→ Exercise description: Set down the lines from the one containing "What Blender Python" to the one containing "of a camera", both lines included, exactly as they stand and with no other lines.

____________________

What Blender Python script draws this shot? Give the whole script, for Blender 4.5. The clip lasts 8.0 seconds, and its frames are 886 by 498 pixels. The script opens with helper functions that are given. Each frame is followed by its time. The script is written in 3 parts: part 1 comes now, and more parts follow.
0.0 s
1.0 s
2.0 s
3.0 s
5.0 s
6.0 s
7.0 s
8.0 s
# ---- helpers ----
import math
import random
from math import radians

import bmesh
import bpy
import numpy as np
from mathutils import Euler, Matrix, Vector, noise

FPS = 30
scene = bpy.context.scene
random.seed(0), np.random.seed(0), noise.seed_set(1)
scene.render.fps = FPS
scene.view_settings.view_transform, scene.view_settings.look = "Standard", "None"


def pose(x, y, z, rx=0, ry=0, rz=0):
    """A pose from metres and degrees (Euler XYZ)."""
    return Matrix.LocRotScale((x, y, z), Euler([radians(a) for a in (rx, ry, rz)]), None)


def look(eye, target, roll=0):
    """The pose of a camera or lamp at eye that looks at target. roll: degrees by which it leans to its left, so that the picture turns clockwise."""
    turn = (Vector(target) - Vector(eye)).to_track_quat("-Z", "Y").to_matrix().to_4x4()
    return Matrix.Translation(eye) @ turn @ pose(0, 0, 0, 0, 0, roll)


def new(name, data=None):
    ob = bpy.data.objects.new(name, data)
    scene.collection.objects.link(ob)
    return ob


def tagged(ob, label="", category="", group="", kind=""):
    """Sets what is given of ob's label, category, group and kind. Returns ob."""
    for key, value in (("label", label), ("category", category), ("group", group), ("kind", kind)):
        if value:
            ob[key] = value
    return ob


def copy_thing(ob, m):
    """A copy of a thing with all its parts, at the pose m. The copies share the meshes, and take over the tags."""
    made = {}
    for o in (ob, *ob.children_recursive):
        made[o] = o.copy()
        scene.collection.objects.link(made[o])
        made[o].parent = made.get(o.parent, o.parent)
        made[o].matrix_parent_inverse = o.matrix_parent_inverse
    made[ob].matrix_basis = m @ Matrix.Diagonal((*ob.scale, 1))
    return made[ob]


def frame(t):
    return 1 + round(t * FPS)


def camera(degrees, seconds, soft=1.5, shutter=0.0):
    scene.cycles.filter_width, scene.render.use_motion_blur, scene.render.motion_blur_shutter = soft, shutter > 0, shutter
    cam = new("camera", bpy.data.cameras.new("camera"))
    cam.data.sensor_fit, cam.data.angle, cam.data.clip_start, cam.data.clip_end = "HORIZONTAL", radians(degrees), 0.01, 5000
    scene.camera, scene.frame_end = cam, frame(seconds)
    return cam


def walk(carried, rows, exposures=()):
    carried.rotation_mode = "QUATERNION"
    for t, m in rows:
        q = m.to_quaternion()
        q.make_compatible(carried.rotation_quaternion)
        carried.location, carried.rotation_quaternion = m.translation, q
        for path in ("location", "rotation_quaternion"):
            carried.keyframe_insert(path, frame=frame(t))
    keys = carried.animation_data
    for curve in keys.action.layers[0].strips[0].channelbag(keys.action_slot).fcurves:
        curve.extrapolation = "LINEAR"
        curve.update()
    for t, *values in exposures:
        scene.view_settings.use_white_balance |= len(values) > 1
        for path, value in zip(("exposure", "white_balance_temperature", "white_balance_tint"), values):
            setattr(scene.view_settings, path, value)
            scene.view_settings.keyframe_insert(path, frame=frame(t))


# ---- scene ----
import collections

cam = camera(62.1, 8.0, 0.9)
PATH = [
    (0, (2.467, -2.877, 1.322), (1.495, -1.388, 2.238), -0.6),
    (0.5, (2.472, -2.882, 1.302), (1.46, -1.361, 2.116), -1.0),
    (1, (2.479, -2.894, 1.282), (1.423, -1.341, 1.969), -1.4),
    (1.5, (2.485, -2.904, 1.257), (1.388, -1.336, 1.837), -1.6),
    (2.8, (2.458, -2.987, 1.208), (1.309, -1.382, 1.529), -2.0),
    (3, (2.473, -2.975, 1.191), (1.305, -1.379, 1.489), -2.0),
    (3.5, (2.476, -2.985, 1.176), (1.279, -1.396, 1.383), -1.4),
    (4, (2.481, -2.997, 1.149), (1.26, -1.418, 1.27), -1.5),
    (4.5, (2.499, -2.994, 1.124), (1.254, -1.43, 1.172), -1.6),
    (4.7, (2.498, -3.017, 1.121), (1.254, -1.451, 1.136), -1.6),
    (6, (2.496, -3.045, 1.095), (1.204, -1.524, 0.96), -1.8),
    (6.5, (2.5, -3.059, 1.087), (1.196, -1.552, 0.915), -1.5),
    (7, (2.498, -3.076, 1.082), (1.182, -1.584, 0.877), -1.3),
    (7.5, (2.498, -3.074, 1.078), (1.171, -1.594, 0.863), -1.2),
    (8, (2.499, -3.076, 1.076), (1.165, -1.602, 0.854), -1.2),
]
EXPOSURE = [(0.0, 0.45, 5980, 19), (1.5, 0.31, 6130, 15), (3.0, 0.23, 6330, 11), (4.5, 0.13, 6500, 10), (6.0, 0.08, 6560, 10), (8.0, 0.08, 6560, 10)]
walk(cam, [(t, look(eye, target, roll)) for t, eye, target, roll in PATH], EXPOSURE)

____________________

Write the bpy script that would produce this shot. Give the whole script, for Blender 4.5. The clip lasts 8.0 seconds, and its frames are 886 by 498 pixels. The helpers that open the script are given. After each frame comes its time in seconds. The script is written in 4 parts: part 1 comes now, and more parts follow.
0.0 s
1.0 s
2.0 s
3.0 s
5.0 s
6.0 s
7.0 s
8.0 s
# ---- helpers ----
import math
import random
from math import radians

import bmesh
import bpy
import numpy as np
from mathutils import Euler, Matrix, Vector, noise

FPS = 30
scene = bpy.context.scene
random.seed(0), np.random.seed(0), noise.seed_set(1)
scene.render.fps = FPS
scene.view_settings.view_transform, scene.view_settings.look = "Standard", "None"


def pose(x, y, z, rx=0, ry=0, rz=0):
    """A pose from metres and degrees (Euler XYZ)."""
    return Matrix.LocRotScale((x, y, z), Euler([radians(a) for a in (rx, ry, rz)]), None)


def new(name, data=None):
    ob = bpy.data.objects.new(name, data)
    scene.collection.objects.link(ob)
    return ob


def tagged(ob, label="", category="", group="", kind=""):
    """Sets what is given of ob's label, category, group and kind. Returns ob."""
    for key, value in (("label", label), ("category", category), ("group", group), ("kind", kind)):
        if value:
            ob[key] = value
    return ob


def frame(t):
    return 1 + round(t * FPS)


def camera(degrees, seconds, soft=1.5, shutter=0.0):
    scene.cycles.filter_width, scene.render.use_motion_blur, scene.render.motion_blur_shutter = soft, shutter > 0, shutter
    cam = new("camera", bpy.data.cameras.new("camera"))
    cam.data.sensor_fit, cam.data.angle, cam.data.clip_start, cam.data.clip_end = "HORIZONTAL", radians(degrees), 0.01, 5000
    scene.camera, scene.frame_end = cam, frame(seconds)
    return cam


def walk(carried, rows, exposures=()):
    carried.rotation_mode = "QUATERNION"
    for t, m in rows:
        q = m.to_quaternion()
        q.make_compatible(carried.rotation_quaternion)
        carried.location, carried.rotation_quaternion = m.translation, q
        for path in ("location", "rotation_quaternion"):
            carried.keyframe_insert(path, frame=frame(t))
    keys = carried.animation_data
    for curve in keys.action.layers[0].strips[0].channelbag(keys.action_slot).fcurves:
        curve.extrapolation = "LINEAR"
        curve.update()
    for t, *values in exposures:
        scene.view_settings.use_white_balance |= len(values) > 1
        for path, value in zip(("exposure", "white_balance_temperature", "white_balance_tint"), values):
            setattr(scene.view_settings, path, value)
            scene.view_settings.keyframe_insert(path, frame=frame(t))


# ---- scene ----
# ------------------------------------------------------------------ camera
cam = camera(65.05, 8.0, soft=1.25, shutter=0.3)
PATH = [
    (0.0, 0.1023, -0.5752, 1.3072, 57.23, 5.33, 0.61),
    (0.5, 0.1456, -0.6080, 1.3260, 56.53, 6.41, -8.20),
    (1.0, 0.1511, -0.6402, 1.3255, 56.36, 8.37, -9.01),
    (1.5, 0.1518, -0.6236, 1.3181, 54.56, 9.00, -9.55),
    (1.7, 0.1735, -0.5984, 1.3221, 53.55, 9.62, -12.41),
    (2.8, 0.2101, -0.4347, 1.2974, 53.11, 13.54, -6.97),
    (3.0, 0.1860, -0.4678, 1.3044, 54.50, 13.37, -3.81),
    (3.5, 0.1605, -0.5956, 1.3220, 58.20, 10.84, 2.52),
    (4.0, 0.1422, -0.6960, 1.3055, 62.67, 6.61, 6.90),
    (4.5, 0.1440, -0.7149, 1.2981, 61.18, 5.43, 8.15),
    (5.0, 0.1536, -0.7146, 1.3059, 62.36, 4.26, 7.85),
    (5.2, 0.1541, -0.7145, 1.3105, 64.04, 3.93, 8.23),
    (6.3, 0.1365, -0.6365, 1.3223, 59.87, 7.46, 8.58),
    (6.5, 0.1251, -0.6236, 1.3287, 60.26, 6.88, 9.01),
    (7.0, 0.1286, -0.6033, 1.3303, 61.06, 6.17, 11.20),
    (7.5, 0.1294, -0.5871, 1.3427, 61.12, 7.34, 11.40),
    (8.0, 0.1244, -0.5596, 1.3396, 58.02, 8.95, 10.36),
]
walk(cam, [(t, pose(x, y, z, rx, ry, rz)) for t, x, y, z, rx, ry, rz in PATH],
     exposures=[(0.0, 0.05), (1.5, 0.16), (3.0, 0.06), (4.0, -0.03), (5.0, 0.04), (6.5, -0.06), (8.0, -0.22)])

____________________

→ Task answer:
What Blender Python script draws this shot? Give the whole script, for Blender 4.5. The clip lasts 8.0 seconds, and its frames are 886 by 498 pixels. The script opens with helper functions that are given. Each frame is followed by its time. The script is written in 3 parts: part 1 comes now, and more parts follow.
0.0 s
1.0 s
2.0 s
3.0 s
5.0 s
6.0 s
7.0 s
8.0 s
# ---- helpers ----
import math
import random
from math import radians

import bmesh
import bpy
import numpy as np
from mathutils import Euler, Matrix, Vector, noise

FPS = 30
scene = bpy.context.scene
random.seed(0), np.random.seed(0), noise.seed_set(1)
scene.render.fps = FPS
scene.view_settings.view_transform, scene.view_settings.look = "Standard", "None"


def pose(x, y, z, rx=0, ry=0, rz=0):
    """A pose from metres and degrees (Euler XYZ)."""
    return Matrix.LocRotScale((x, y, z), Euler([radians(a) for a in (rx, ry, rz)]), None)


def look(eye, target, roll=0):
    """The pose of a camera or lamp at eye that looks at target. roll: degrees by which it leans to its left, so that the picture turns clockwise."""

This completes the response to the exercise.